1Why Cloud Security Remains Top Concern of IT Professionals
2IT Professionals Are Clear About Cloud Migration Best Practices
When it comes to cloud adoption, IT professionals follow a familiar script. According to the data collected from Netwrix, 66 percent of respondents say they’ll only move to the cloud if they have a “well-defined architecture for security.” IT professionals said companies should also start with pilot testing, understand the needs of end users and ultimately define a cloud migration’s scope before taking the leap.
3Security an Ongoing Concern
There’s no surprise here, but the biggest concern among IT professionals moving to the cloud is security. About two-thirds of respondents said that the security and privacy of “sensitive data” is their chief concern, followed by the possibility of the loss of physical control over data. Migration costs ranks lowest in IT professionals concerns.
4What About Losing Control Over Data?
Losing control over data is a major factor in whether a company will choose a cloud provider, according to Netwrix. For midsize enterprises, 43 percent of respondents said that not being able to get data whenever they need it would be a deal-breaker. That number was at 36 percent for small companies. Disaster recovery effectiveness was another major concern for many IT professionals considering a move to the cloud.
5Ranking the Security Concerns
Taking a deeper dive into cloud security, Netwrix found that 69 percent of IT professionals are most concerned with unauthorized access to data stored in the cloud. More than four in 10 respondents say they’re worried about account hijacking, and 36 percent say malware infiltrations can be a concern. Surprisingly, just one in four respondents say “insider misuse” is a worry.
6Cloud Migration Still in Early Stages
Cloud adoption is still a long way from being ubiquitous, data shows. The greatest number of companies, about one-third of survey respondents, say that they are still in the “discovery and evaluation” phase of cloud adoption. Just 17 percent of respondents say that they have “broad implementation” across their company. The rest of the respondents say that they are either in early trials or starting to implement adoption.
7Why Will Companies Move to the Cloud?
When Netwrix asked midsize companies why they’d move to the cloud, 38 percent of respondents said that it was the flexibility in “resource utilization,” followed closely by having data more easily accessible to employees. The cloud’s cost savings and scalability also proved important. Flexibility was similarly important to large enterprises, while scalability was tops among small companies.
8The Most Popular Cloud Service Models
As of this writing, nearly half of companies surveyed (45 percent) say that they are currently using software-as-a-service (SaaS) applications in the cloud. That is followed by a third of companies that are using infrastructure-as-a-service (IaaS) and 22 percent that have opted for platform-as-a-service (PaaS).
9The Most Popular Cloud Deployment Models
Cloud deployment is also a concern among professionals. For now, just 18 percent of companies say that they’re willing to invest in a fully public cloud for their operations, compared with 37 percent of companies that have private clouds. Hybrid clouds are most popular, accounting for 44 percent of all cloud implementations, according to the IT professionals.

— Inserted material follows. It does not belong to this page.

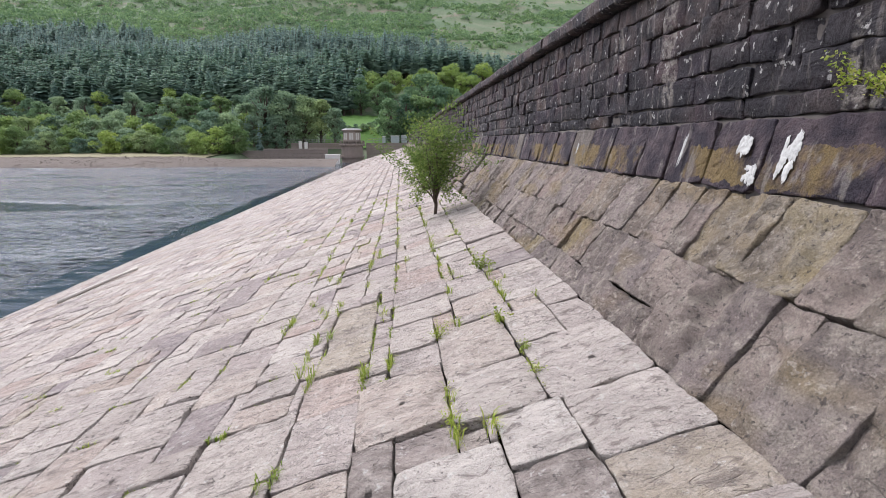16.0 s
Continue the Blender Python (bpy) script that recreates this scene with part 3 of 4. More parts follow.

10Companies Say They Will Pay Extra for Security Assurances
In a rather surprising finding, Netwrix discovered that many companies indicate they are willing to pay an additional fee for security guarantees on the data they store in the cloud. In fact, among large enterprises, 77 percent of companies already pay, or would consider paying, for those security guarantees. That figure tops out at 84 percent among small companies and 81 percent for midsize enterprises.
11Few Companies Aren’t Moving to the Cloud
When it’s all said and done, the vast majority of companies are at least planning to move to the cloud. Just 13 percent of companies say that they are not even considering moving at least one of their services to the cloud. This data point indicates that for the minority of companies that indicate they have no plans to use cloud services, not even the cloud’s scalability or cost-savings are enough to get them to change minds about cloud services.